THE EXERCISE:
Reproduce exactly the final portion of the data: every line from the one containing "radians(degrees), 0.01, 5000" through the last line, inclusive.

__________

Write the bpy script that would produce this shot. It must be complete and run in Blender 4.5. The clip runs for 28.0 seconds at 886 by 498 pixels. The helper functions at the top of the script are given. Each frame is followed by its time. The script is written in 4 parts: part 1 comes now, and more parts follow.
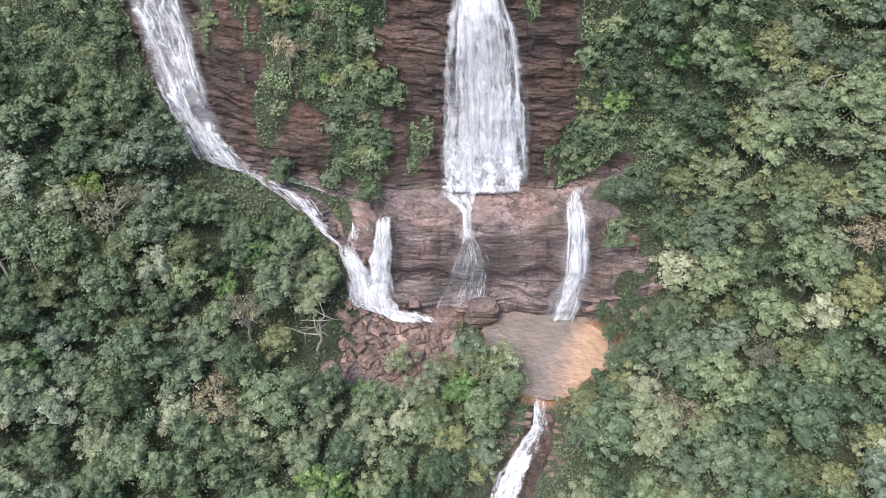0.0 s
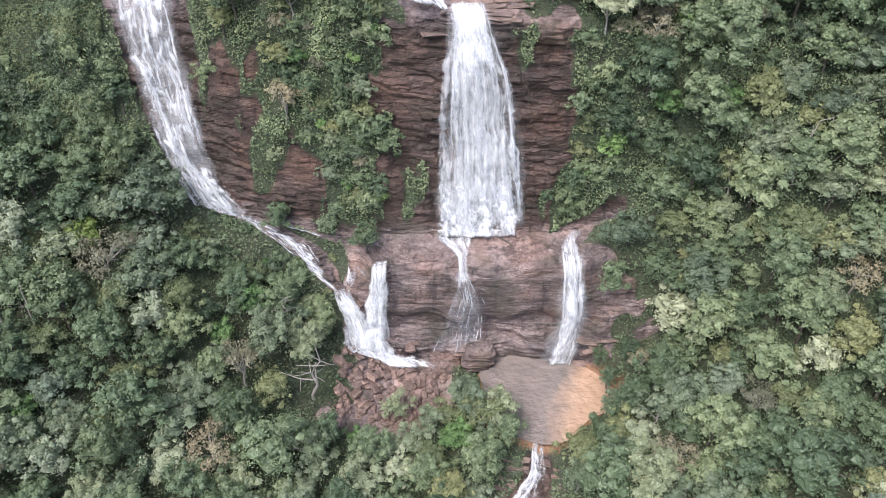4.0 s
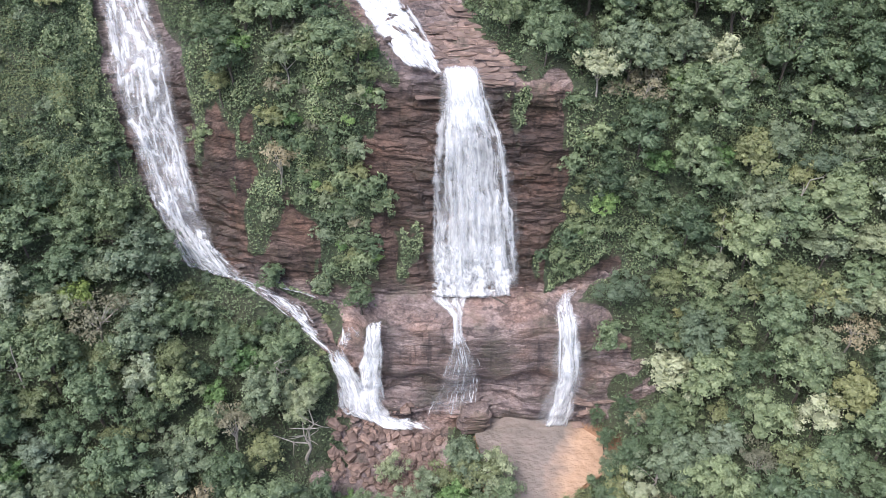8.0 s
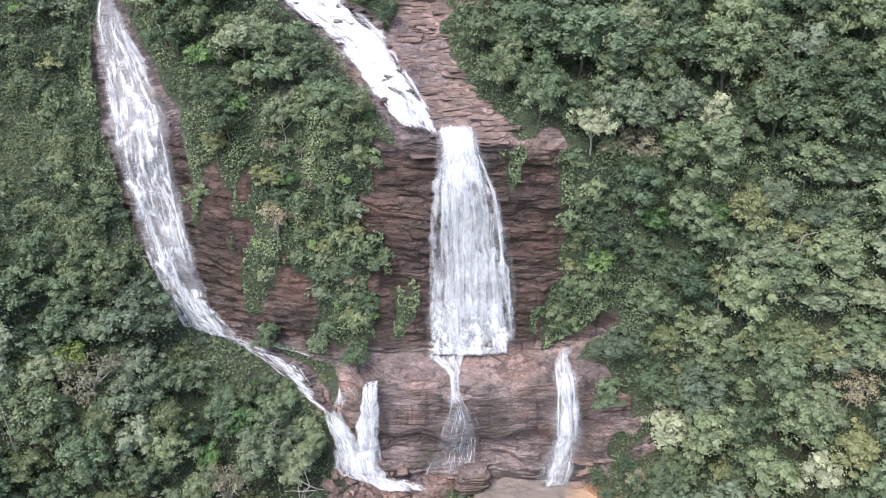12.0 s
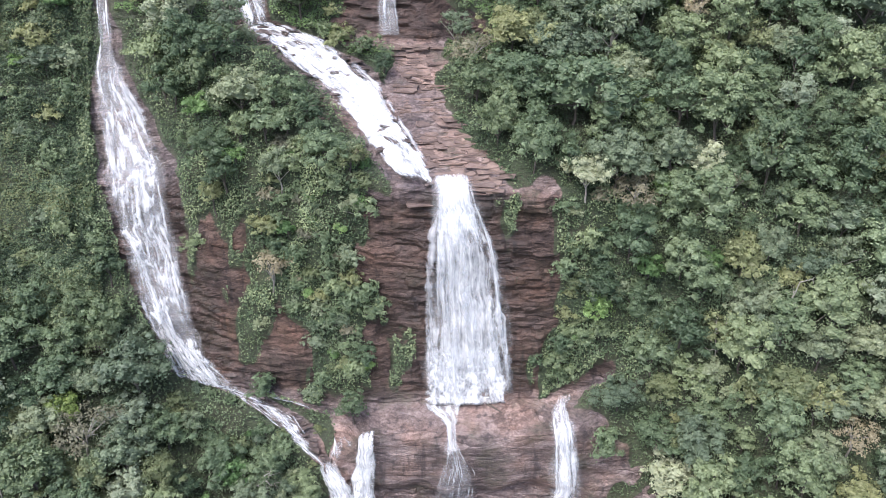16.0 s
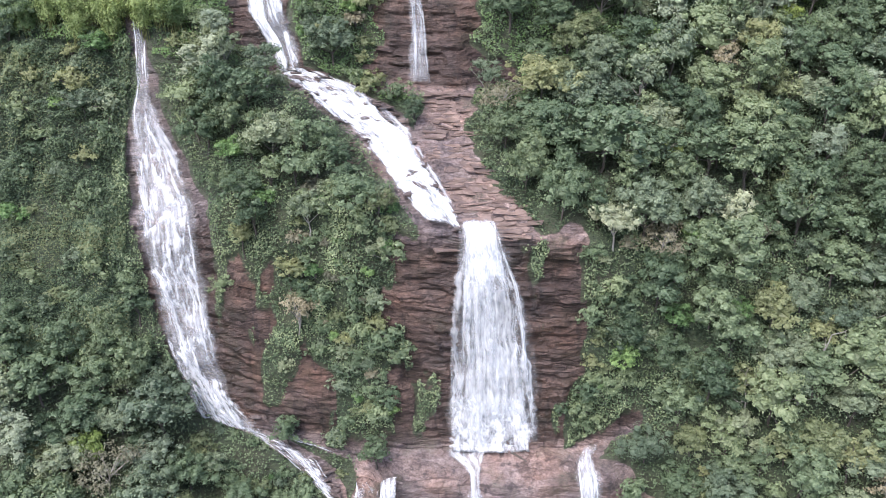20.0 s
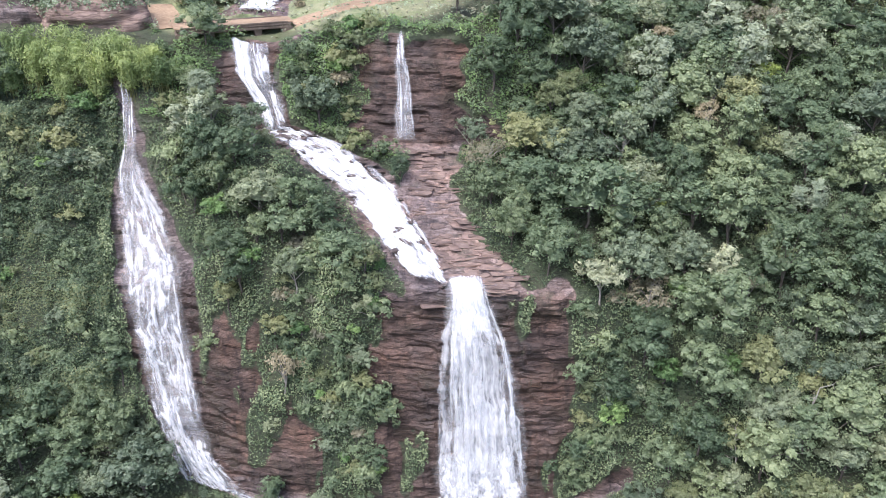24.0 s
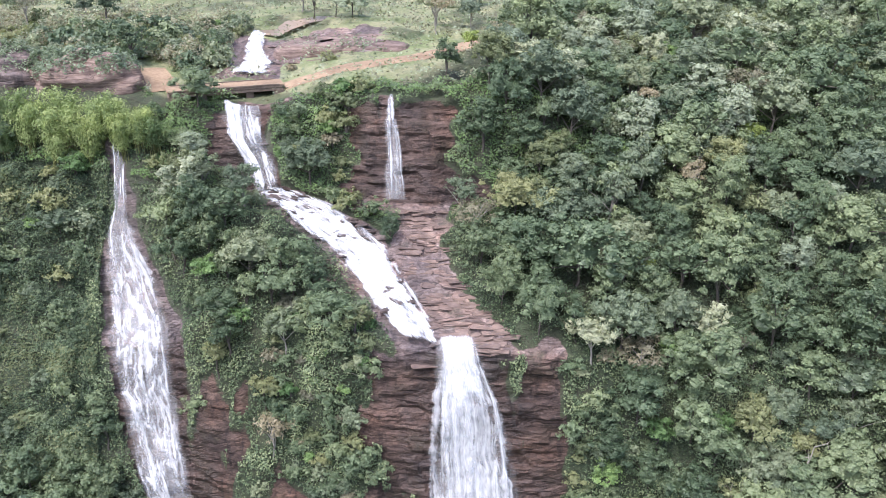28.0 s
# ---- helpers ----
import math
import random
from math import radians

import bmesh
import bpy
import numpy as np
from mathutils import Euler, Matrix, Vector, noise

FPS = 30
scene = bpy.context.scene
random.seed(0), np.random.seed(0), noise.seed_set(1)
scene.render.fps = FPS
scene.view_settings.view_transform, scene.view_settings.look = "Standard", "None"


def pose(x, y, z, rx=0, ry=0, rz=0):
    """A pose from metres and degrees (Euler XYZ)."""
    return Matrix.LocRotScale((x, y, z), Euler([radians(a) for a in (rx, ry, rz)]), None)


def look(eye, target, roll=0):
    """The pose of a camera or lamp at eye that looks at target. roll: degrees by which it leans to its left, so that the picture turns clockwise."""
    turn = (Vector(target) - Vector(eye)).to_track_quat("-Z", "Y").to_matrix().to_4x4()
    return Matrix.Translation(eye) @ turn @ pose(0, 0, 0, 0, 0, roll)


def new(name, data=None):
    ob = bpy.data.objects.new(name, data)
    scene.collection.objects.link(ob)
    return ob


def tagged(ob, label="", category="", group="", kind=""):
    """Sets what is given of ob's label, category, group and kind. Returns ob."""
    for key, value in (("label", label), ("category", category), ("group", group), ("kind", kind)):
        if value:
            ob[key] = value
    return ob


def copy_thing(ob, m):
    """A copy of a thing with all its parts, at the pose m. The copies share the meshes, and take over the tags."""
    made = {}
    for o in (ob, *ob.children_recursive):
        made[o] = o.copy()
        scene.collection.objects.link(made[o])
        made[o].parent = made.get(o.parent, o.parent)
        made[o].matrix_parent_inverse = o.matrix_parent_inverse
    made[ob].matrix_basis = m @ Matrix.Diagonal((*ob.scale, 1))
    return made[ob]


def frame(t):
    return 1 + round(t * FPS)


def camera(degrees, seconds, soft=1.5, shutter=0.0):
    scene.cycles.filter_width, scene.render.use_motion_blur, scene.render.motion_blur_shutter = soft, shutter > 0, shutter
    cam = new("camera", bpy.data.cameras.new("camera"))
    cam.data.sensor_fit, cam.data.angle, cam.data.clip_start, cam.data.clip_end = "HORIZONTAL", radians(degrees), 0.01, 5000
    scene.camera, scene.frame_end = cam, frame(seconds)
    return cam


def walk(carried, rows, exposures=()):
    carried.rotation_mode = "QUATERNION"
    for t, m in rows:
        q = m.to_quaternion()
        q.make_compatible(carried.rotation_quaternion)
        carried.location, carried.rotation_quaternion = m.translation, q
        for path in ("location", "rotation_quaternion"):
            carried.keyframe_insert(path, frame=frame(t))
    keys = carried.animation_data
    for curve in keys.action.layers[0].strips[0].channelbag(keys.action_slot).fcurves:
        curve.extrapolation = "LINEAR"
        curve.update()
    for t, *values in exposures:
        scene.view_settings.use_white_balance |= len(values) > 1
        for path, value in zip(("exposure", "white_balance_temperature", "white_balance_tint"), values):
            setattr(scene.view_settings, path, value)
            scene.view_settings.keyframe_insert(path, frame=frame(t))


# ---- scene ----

__________

THE OUTPUT:
    cam.data.sensor_fit, cam.data.angle, cam.data.clip_start, cam.data.clip_end = "HORIZONTAL", radians(degrees), 0.01, 5000
    scene.camera, scene.frame_end = cam, frame(seconds)
    return cam


def walk(carried, rows, exposures=()):
    carried.rotation_mode = "QUATERNION"
    for t, m in rows:
        q = m.to_quaternion()
        q.make_compatible(carried.rotation_quaternion)
        carried.location, carried.rotation_quaternion = m.translation, q
        for path in ("location", "rotation_quaternion"):
            carried.keyframe_insert(path, frame=frame(t))
    keys = carried.animation_data
    for curve in keys.action.layers[0].strips[0].channelbag(keys.action_slot).fcurves:
        curve.extrapolation = "LINEAR"
        curve.update()
    for t, *values in exposures:
        scene.view_settings.use_white_balance |= len(values) > 1
        for path, value in zip(("exposure", "white_balance_temperature", "white_balance_tint"), values):
            setattr(scene.view_settings, path, value)
            scene.view_settings.keyframe_insert(path, frame=frame(t))


# ---- scene ----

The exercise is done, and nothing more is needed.